Probability that my roll on a die will be higher than yours: Why divide by 6?
I have to work out a question where on two fair, $6$ sided dice, what is the probability that the second die gives me a higher number than the first die.
So I broke the question down the long way and said "If you roll a $1$, I have a $\frac{5}{6}$ chance of beating you, if you roll a $2$, I have a $\frac{4}{6}$ chance of beating you, etc."
Then I added all these up but got the answer to be $\frac{5}{2}$.
More research showed that I was actually supposed to divide this number by $6$ to get my probability to be $\frac{15}{36} = \frac{5}{12}$, but I can't see why you divide it by $6$.
Can someone explain this to me please?
EDIT: The bit I am struggling with is the fact that why do we take the draw into consideration.
Thank you to everyone who has commented and answered, I now get that the division by 6 is because we include the probability of drawing. But in my specific question, there was nothing about a tie, I simply have to beat you, or I lose.
So why do we still include the possibility of a draw, when that's not part of the game?
Solution 1:
The probability of a tie is $\frac 16$. Given that the dice don't match, there is a $\frac 12$ chance that the higher one is the second, so the answer is $$\frac 12\times \frac 56=\frac 5{12}$$
Solution 2:
There is 1/6 chance that you roll 1, chance to win in that case is 5/6
There is 1/6 chance that you roll 2, chance to win in that case is 4/6 etc.
Your total probability to win is 1/6*5/6 + 1/6*4/6 ... That's why you divide by 6. Even you think of your probability to win, it is greater than 1 what is impossible
Solution 3:
Per Markoff Chainz’ comment, you also have to account for the probabilities of each of your possible die rolls.
Every one of the cases that you considered consists of two events: “I rolled X” and “You rolled Y.” The probabilities of these two events have to be combined to find the probability that both of them occur. Since the events are independent (loosely, my rolling some number $X$ doesn’t affect what you roll), this probability is just the product of the individual event probabilities.

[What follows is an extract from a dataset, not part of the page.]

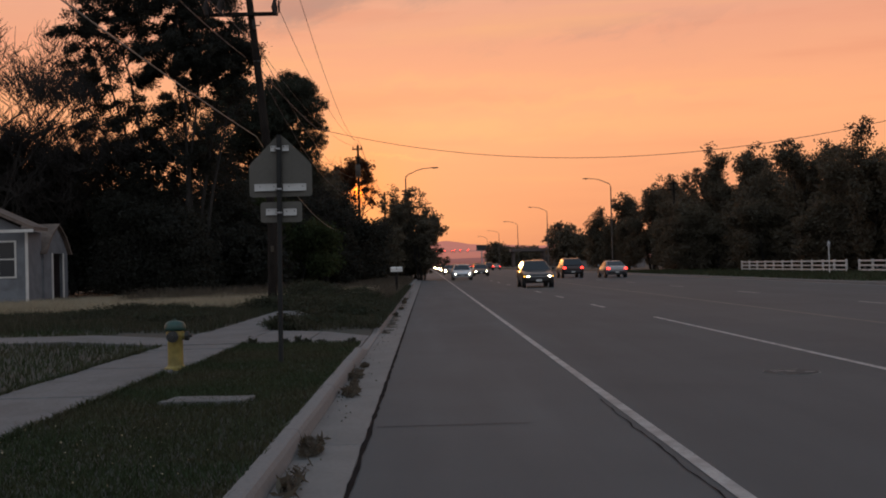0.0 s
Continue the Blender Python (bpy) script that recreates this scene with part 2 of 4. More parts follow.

The probability of your rolling any particular number is $\frac16$, so the total probability is $$\frac16\cdot\frac56+\frac16\cdot\frac46+\frac16\cdot\frac36+\frac16\cdot\frac26+\frac16\cdot\frac16+\frac16\cdot\frac06=\frac16\left(\frac56+\frac46+\frac36+\frac26+\frac16+\frac06\right).$$ That is, the actual probability is $\frac16$ times the sum you computed. This is arithmetically the same as dividing by $6$, of course, but thinking of it that way obscures what’s going on, which is that you’re multiplying by the probabilities of all of your own die rolls.